* _YOUR TASK_
Identify all lines in the data containing the string "import". Copy them out.

* _PROVIDED MATERIAL_
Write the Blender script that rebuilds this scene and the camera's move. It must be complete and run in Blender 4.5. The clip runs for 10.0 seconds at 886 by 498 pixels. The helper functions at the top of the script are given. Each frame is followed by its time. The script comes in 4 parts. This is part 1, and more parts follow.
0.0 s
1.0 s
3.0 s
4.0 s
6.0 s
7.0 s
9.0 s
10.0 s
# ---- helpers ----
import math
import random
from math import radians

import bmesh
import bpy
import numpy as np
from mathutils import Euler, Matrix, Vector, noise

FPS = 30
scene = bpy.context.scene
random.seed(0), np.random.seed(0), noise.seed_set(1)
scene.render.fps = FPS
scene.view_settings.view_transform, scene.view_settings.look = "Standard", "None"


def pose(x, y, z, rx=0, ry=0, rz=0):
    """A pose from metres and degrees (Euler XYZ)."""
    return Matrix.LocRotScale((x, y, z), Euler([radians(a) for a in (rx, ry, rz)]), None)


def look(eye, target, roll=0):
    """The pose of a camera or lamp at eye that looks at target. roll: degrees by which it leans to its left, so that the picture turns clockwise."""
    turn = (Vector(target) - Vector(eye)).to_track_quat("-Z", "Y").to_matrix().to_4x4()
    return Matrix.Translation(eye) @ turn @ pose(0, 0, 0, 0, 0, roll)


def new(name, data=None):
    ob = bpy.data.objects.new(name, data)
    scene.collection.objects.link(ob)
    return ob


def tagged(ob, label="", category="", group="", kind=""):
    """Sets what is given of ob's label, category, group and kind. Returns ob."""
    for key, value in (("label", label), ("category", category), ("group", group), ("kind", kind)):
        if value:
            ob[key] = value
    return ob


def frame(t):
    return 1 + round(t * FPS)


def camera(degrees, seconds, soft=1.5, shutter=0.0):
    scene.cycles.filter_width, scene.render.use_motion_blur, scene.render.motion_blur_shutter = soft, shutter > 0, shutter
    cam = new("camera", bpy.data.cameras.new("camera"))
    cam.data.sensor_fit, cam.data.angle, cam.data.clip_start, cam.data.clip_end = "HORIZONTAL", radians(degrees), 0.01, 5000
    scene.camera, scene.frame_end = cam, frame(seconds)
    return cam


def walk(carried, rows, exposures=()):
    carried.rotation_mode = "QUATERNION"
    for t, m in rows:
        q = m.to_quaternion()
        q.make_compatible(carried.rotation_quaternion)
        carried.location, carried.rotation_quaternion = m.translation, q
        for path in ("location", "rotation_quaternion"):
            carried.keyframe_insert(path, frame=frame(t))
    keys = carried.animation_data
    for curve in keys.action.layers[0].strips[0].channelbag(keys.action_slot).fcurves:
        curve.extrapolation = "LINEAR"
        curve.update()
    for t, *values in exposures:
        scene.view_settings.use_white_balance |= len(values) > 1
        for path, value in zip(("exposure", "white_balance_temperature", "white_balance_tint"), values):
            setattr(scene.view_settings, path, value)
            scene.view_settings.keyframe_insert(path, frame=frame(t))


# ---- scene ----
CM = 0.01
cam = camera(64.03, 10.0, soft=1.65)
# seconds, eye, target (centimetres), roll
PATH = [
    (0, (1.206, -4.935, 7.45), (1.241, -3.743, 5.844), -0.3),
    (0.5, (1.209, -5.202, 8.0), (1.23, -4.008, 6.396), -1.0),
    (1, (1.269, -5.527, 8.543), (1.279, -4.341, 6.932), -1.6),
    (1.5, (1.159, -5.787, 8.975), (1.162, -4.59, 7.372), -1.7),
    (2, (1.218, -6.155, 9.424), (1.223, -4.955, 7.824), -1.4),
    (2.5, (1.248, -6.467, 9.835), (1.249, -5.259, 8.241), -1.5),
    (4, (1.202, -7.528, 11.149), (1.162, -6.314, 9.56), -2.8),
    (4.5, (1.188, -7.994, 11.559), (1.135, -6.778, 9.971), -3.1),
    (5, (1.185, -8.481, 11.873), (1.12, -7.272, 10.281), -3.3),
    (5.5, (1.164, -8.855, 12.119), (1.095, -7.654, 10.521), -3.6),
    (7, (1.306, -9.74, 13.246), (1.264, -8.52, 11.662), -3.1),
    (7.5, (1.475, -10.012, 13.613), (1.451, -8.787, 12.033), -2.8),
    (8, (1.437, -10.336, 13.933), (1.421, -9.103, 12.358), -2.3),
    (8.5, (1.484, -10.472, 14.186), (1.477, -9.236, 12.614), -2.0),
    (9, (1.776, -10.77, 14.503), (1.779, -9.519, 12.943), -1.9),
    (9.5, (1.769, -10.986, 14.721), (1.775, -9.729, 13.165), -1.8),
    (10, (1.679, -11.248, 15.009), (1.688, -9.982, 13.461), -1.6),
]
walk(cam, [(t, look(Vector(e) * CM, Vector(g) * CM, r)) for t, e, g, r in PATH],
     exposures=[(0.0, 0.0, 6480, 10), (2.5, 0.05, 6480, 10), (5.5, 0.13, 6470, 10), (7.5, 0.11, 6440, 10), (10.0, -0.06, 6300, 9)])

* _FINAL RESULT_
import math
import random
from math import radians
import bmesh
import bpy
import numpy as np
from mathutils import Euler, Matrix, Vector, noise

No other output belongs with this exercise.